_Exercise_: Start at the line containing "6. More parts follow.", stop at the line containing "37 * k, s * 0.1)", and set down every line in that stretch exactly as written, and nothing else.

_Records for processing_:
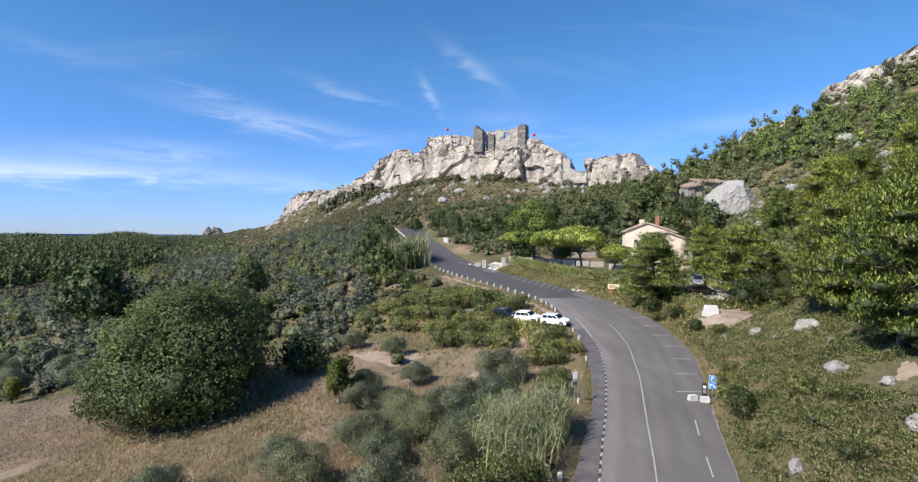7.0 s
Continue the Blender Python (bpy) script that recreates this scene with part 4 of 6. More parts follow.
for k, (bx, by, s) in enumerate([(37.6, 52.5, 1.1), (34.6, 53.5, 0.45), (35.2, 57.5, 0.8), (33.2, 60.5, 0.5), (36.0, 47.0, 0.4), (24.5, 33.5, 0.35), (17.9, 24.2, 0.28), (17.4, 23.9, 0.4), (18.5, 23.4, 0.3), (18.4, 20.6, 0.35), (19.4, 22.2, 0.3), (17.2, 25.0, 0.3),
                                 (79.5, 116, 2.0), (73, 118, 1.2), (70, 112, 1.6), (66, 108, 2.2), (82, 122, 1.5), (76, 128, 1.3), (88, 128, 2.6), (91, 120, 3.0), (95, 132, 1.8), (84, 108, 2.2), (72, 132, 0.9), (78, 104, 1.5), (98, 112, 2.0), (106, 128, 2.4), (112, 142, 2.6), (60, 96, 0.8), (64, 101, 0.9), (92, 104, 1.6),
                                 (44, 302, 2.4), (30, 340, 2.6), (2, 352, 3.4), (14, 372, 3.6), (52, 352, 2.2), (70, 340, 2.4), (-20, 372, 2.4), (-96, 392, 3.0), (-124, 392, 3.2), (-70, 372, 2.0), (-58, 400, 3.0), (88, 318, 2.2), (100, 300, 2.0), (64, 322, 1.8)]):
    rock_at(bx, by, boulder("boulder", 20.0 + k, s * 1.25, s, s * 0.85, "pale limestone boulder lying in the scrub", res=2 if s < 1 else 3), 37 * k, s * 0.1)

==

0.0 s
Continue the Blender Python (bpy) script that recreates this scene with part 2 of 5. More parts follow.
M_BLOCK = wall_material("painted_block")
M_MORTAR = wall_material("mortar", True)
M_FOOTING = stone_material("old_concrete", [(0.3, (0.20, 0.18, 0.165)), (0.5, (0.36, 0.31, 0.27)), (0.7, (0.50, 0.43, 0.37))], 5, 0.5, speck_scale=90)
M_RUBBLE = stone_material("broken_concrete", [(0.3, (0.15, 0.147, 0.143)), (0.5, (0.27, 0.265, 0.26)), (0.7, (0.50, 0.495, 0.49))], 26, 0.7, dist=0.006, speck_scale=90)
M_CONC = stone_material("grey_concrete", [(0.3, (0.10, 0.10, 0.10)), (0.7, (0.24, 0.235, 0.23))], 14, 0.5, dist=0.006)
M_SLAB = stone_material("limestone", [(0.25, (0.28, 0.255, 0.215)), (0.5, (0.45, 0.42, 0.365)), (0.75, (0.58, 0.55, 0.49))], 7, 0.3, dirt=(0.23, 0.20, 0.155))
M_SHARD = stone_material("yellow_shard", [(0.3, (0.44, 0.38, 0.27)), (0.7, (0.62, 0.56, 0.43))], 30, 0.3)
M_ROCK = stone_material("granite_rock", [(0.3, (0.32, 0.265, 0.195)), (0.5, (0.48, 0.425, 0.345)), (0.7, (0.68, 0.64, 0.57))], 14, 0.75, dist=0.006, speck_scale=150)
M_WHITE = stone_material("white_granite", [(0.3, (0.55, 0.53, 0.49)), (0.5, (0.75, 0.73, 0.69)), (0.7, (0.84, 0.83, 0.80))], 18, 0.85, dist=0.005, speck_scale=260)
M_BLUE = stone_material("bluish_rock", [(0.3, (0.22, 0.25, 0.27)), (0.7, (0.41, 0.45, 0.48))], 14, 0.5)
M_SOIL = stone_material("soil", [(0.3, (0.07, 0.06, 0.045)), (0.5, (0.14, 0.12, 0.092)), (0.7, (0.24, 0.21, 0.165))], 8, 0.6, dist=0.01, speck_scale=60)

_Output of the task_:
Continue the Blender Python (bpy) script that recreates this scene with part 4 of 6. More parts follow.
for k, (bx, by, s) in enumerate([(37.6, 52.5, 1.1), (34.6, 53.5, 0.45), (35.2, 57.5, 0.8), (33.2, 60.5, 0.5), (36.0, 47.0, 0.4), (24.5, 33.5, 0.35), (17.9, 24.2, 0.28), (17.4, 23.9, 0.4), (18.5, 23.4, 0.3), (18.4, 20.6, 0.35), (19.4, 22.2, 0.3), (17.2, 25.0, 0.3),
                                 (79.5, 116, 2.0), (73, 118, 1.2), (70, 112, 1.6), (66, 108, 2.2), (82, 122, 1.5), (76, 128, 1.3), (88, 128, 2.6), (91, 120, 3.0), (95, 132, 1.8), (84, 108, 2.2), (72, 132, 0.9), (78, 104, 1.5), (98, 112, 2.0), (106, 128, 2.4), (112, 142, 2.6), (60, 96, 0.8), (64, 101, 0.9), (92, 104, 1.6),
                                 (44, 302, 2.4), (30, 340, 2.6), (2, 352, 3.4), (14, 372, 3.6), (52, 352, 2.2), (70, 340, 2.4), (-20, 372, 2.4), (-96, 392, 3.0), (-124, 392, 3.2), (-70, 372, 2.0), (-58, 400, 3.0), (88, 318, 2.2), (100, 300, 2.0), (64, 322, 1.8)]):
    rock_at(bx, by, boulder("boulder", 20.0 + k, s * 1.25, s, s * 0.85, "pale limestone boulder lying in the scrub", res=2 if s < 1 else 3), 37 * k, s * 0.1)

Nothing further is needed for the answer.